Out of many tragedies come instances of heroism and sacrifice, and the carnage at Virginia Tech had one such example, all the more poignant because of the man’s personal history.
As Cho Seung-Hui made his way through Norris Hall, shooting anyone he came in contact with, he came to the classroom of Liviu Librescu, a 76 year old Holocaust survivor, who was a lecturer in engineering and mechanics. Professor Librescu threw himself in front of the door to the classroom, while his students escaped out the windows. Though he was shot to death through the door he blocked, all of his students escaped and lived because of his sacrifice.
During our Lenten meditation, we talked about Godly love (agape/αγαπη), which is the form of love driven by choices, not emotions. Jesus, the Son, chose to make the sacrifice he made upon the cross. Likewise, professor Librescu chose to make his sacrifice, stepping into harms way, giving his life that his students might live. It was a transcendent moment, one in which the essence of a life is summed up, weighed in the balance and passes the final test.

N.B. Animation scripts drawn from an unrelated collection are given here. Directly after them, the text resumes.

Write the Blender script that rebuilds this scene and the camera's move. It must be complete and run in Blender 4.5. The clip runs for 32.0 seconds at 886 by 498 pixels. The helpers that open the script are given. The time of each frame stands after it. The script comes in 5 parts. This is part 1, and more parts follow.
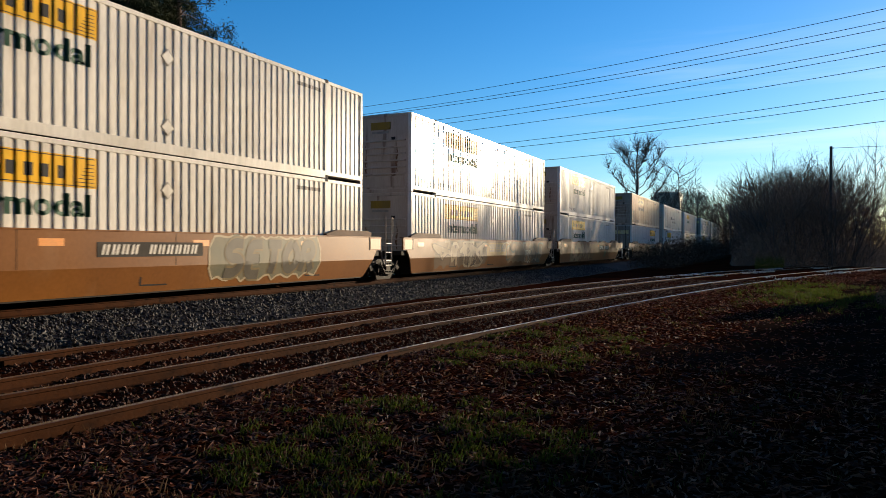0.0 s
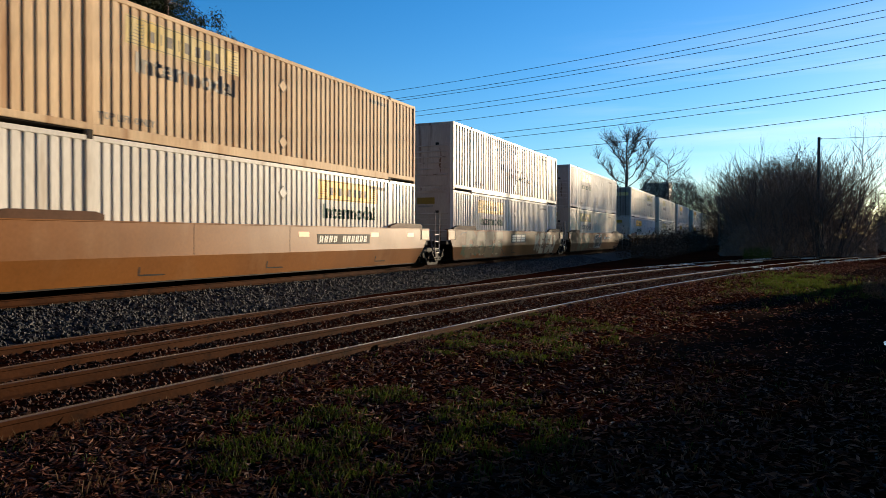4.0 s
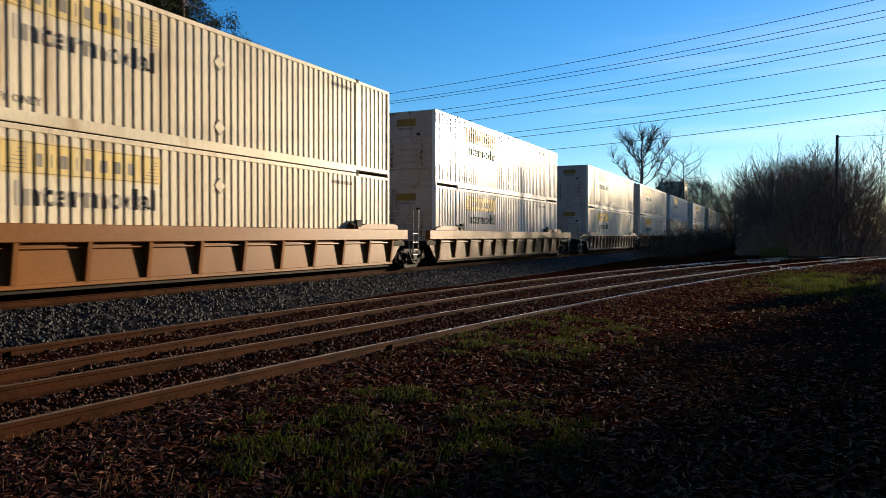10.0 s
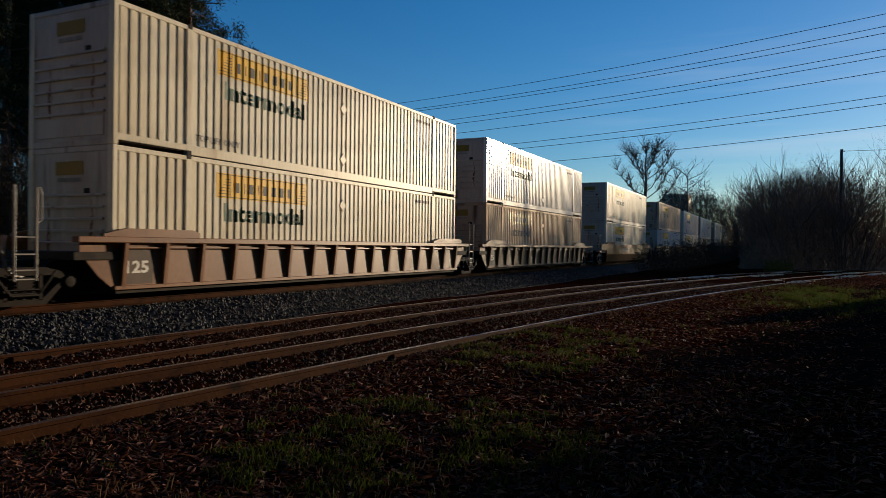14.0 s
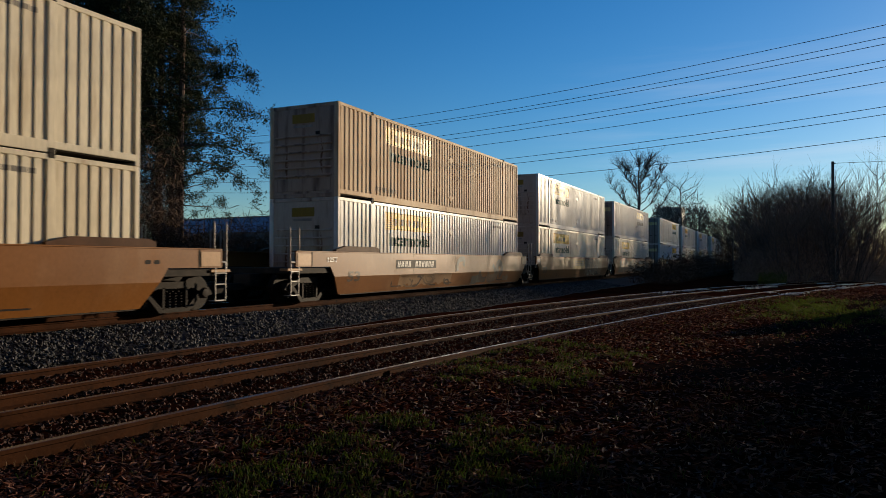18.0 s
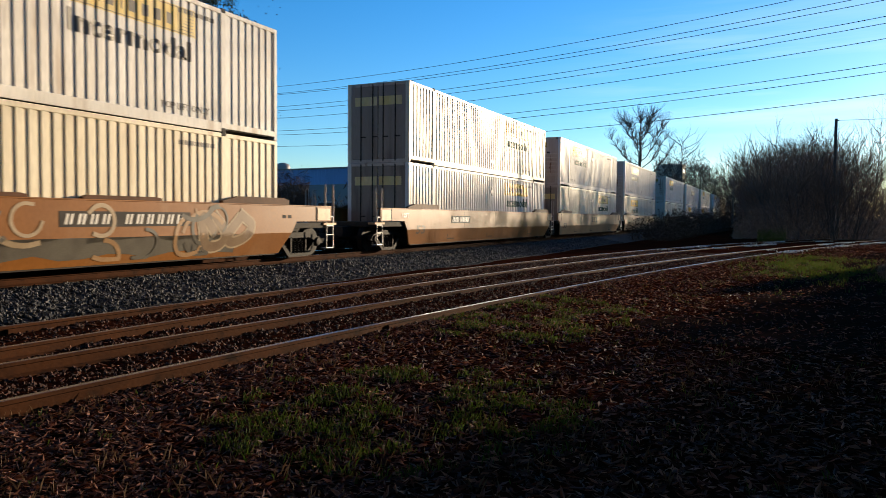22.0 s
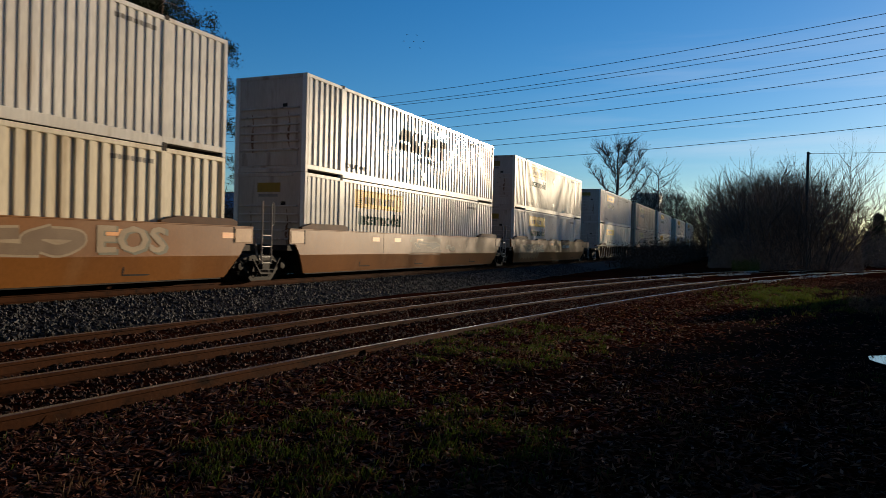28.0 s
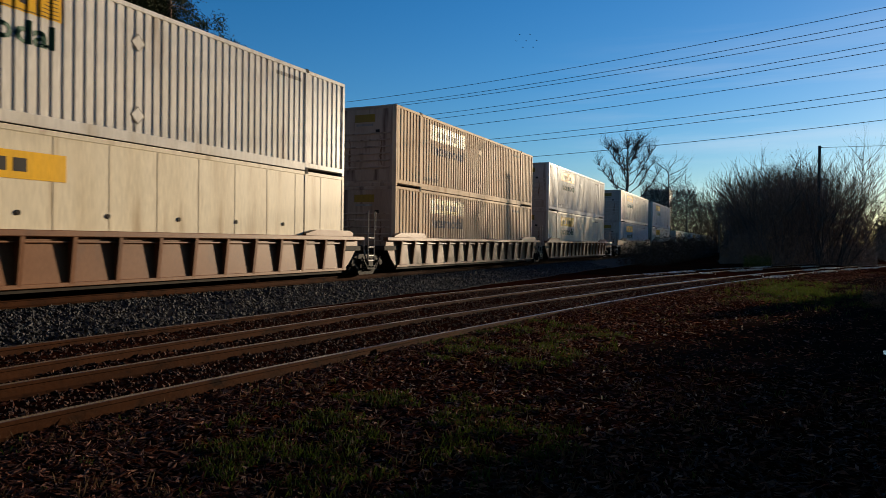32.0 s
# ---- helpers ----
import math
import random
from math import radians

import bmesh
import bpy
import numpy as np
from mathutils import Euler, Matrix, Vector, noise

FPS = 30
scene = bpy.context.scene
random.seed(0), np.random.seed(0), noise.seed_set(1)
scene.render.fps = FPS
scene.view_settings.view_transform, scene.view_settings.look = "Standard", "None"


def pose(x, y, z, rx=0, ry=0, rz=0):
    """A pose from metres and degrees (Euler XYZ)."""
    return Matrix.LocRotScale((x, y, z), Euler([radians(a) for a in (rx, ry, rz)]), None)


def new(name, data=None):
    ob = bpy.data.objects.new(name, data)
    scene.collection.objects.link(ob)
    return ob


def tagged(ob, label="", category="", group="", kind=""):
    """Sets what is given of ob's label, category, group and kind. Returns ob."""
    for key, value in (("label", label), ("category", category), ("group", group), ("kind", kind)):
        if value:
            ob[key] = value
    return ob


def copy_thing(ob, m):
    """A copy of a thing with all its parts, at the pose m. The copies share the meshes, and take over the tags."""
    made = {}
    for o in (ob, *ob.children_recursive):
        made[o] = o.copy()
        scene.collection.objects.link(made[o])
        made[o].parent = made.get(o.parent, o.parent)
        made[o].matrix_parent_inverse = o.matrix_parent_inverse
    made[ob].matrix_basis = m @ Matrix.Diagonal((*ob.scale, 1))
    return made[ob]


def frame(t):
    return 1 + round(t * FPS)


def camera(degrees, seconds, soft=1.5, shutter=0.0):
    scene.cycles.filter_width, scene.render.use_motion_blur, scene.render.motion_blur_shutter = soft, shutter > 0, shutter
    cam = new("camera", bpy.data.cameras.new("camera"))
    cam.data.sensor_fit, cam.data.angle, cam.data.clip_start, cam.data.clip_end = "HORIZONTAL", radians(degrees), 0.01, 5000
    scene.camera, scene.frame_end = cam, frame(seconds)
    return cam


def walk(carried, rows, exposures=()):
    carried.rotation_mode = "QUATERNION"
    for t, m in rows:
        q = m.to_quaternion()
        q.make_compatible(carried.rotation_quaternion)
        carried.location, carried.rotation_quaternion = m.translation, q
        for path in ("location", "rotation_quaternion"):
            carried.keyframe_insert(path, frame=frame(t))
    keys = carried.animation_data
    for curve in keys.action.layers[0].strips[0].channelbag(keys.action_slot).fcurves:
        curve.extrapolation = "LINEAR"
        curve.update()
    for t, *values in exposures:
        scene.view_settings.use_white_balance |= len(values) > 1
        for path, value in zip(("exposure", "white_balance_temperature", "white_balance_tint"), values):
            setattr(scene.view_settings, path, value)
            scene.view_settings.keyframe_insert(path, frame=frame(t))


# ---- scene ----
CAM_Z = 1.65
cam = camera(63.68, 32.0, soft=0.8, shutter=0.12)


def aim(yaw, pitch, roll):
    """The hand-held camera's pose, with its eye at one place."""
    return pose(0, 0, CAM_Z, 0, 0, yaw) @ pose(0, 0, 0, pitch) @ pose(0, 0, 0, 0, roll) @ pose(0, 0, 0, 90)


# seconds, yaw, pitch, roll
TURNS = (
    (0.0, 25.24, -0.27, -0.21), (0.5, 25.28, -0.27, -0.34), (1.0, 25.20, -0.53, -0.77), (1.5, 24.82, -0.62, -0.89),
    (2.0, 24.50, -0.23, -0.45), (2.5, 24.55, -0.28, -0.09), (3.0, 24.48, -0.24, -0.37), (3.5, 24.46, -1.10, -0.21),
    (5.5, 24.57, -0.46, 0.04), (6.0, 25.29, -0.47, -0.36), (6.5, 25.31, -0.47, -0.36), (7.0, 25.43, -0.56, -0.34),
    (7.5, 25.60, -0.72, -0.41), (8.0, 25.49, -0.76, -0.45), (8.5, 25.42, -0.74, -0.54), (9.0, 25.84, -1.19, -0.07),
    (9.5, 25.82, -1.27, -0.37), (10.0, 25.58, -1.06, -0.08), (10.5, 25.62, -1.04, -0.06), (11.0, 25.55, -1.16, -0.05),
    (11.5, 25.55, -1.06, 0.06), (12.0, 25.60, -1.06, 0.03), (12.5, 25.46, -1.24, -0.06), (13.0, 25.58, -1.16, -0.00),
    (13.5, 25.53, -0.83, -0.60), (14.0, 25.84, -0.24, -0.67), (14.5, 25.82, 0.40, -0.08), (16.5, 25.59, 1.23, 0.26),
    (17.0, 25.48, 1.26, 0.23), (17.5, 25.71, 0.97, -0.15), (18.0, 25.42, 0.99, -0.12), (18.5, 25.05, 0.81, -0.31),
    (19.0, 25.62, 0.66, -0.07), (19.5, 25.80, 0.60, -0.08), (20.0, 25.70, 0.19, -0.07), (20.5, 25.50, -2.09, -0.61),
    (21.0, 25.46, -2.70, -0.15), (21.5, 25.50, -2.83, -0.19), (22.0, 25.35, -2.58, -0.50), (22.5, 25.26, -2.16, -0.86),
    (23.0, 25.13, -1.94, -1.14), (23.5, 24.64, -1.76, -1.40), (24.0, 24.56, -2.00, -1.54), (24.5, 24.15, -1.70, -1.01),
    (25.0, 23.92, -1.46, -0.86), (25.5, 23.92, -1.48, -0.86), (27.5, 24.06, -1.32, -1.02), (28.0, 23.65, -0.54, -1.42),
    (28.5, 23.52, -0.46, -1.56), (29.0, 23.62, -0.49, -1.71), (29.5, 23.61, -0.76, -1.47), (30.0, 23.37, -0.93, -1.30),
    (30.5, 23.55, -1.09, -1.28), (31.0, 23.42, -1.11, -1.08), (31.5, 23.95, -1.06, -0.77), (32.0, 24.44, -0.64, -0.74),
)
EXPOSURES = [(t, e + 0.82) for t, e in ((0, -0.06), (9, 0.0), (10, 0.0), (11, -1.02), (12, -0.36), (13, -0.45), (14, -0.84), (17, -1.04), (17.7, -0.70), (18.5, -0.70), (20.0, -1.48), (20.8, -0.2), (22, 0.2), (23, -0.12), (25, -0.4), (28, -0.68), (29, -0.84), (31, -0.6), (32, -0.66))]
walk(cam, [(t, aim(a, b, c)) for t, a, b, c in TURNS], EXPOSURES)

# ---- light ----
SUN_AZ, SUN_EL = 25.0, 7.6
world = bpy.data.worlds.new("sky")
scene.world = world
world.use_nodes = True
wn = world.node_tree.nodes
sky = wn.new("ShaderNodeTexSky")
sky.sky_type = "NISHITA"
sky.sun_disc = False
sky.sun_elevation, sky.sun_rotation = radians(SUN_EL), radians(SUN_AZ)
sky.dust_density, sky.ozone_density, sky.air_density = 0.22, 4.0, 1.0
wl = world.node_tree.links
deep = wn.new("ShaderNodeHueSaturation")
deep.inputs["Saturation"].default_value, deep.inputs["Value"].default_value = 1.19, 1.0
deep.inputs["Hue"].default_value = 0.505
wl.new(sky.outputs[0], deep.inputs["Color"])
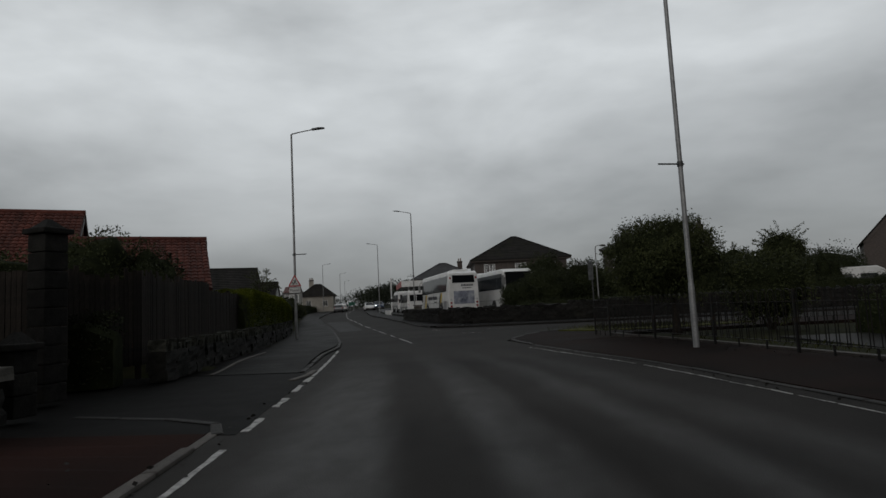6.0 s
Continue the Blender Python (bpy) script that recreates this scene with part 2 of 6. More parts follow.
M_COPE = surface("pale_coping_stone", (0.075, 0.07, 0.063), (0.155, 0.145, 0.13), scale=3, rough=0.85, fine=25, bump=0.5, stain=(0.07, 0.066, 0.058), stain_scale=1.5, island=0.25, spec=0.2)
M_MORTAR = surface("dark_mortar", (0.012, 0.011, 0.010), (0.026, 0.024, 0.021), scale=4, rough=0.95, fine=30, bump=0.4, spec=0.2)
M_GRAVE = surface("grey_granite", (0.06, 0.059, 0.057), (0.12, 0.118, 0.114), scale=6, rough=0.75, fine=60, bump=0.3, stain=(0.06, 0.062, 0.055), stain_scale=2)
M_IRON = surface("black_painted_iron", (0.006, 0.006, 0.006), (0.012, 0.0115, 0.011), scale=12, rough=0.55, fine=60, bump=0.15, stain=(0.028, 0.017, 0.010), stain_scale=6, spec=0.25)
M_GILT = surface("weathered_gilt_spear_tips", (0.115, 0.098, 0.062), (0.21, 0.18, 0.122), scale=12, rough=0.5, metal=0.3)
M_STEEL = surface("galvanised_steel", (0.24, 0.244, 0.248), (0.34, 0.344, 0.348), scale=2.5, rough=0.5, fine=30, bump=0.08, metal=0.45, stain=(0.22, 0.22, 0.215), stain_scale=3)
M_DKSTEEL = surface("dark_grey_metal", (0.03, 0.031, 0.033), (0.055, 0.056, 0.058), scale=5, rough=0.5)
M_BARK = surface("wet_bark", (0.014, 0.0115, 0.009), (0.036, 0.030, 0.024), scale=9, rough=0.9, fine=40, bump=0.8, spec=0.12)
M_LEAF = leafy("dark_green_leaves", (0.030, 0.037, 0.015), (0.068, 0.078, 0.031))
M_LEAF_B = leafy("black_green_leaves", (0.020, 0.025, 0.012), (0.046, 0.054, 0.025))
M_LEAF_H = surface("bright_hedge_leaves", (0.072, 0.090, 0.009), (0.13, 0.15, 0.018), scale=0.5, rough=0.8, fine=8, bump=0, island=0.10, spec=0.05)
# dark green puts the shade between the hedge leaves into the heart's colour
M_COREG = surface("shaded_hedge_core", (0.014, 0.019, 0.004), (0.028, 0.036, 0.007), scale=6, rough=1.0, fine=25, bump=0.6)
M_LEAF_Y = leafy("yellow_green_leaves", (0.05, 0.062, 0.015), (0.13, 0.13, 0.035))
# dark fill colour that stands in for shade deep inside foliage
M_CORE = surface("shaded_foliage_core", (0.013, 0.016, 0.008), (0.026, 0.031, 0.014), scale=4, rough=1.0, fine=20, bump=0.6, spec=0.04)
M_FLOWER = surface("white_blossom", (0.55, 0.54, 0.52), (0.75, 0.74, 0.72), scale=10, rough=0.8, bump=0)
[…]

It is moments like this that transcend standard theology for me. Yes, we have our understanding of the nature of salvation and requirements involved, and yes, they are normative. But, there are rare moments, the thief on the cross by way of example, that demonstrate that God sometimes chooses to act outside our neat categories of understanding. If, as Jesus said, there is no greater love than what Professor Librescu did, then I believe that love will bear him before the seat of Christ, where I suspect his choice will be validated by another. As Peter reminded us (1 Peter 4:8b), love covers a multitude of sins, and this was the greatest expression of love that is possible.
So Professor Librescu, I honor your choice with a prayer and a hope that you now rest in the bosom of Christ. May all of the choices of my life, from this point forward, be as complete and loving as your final choice and may you be there to greet me on the day I make the same journey. Godspeed Liviu, Godspeed.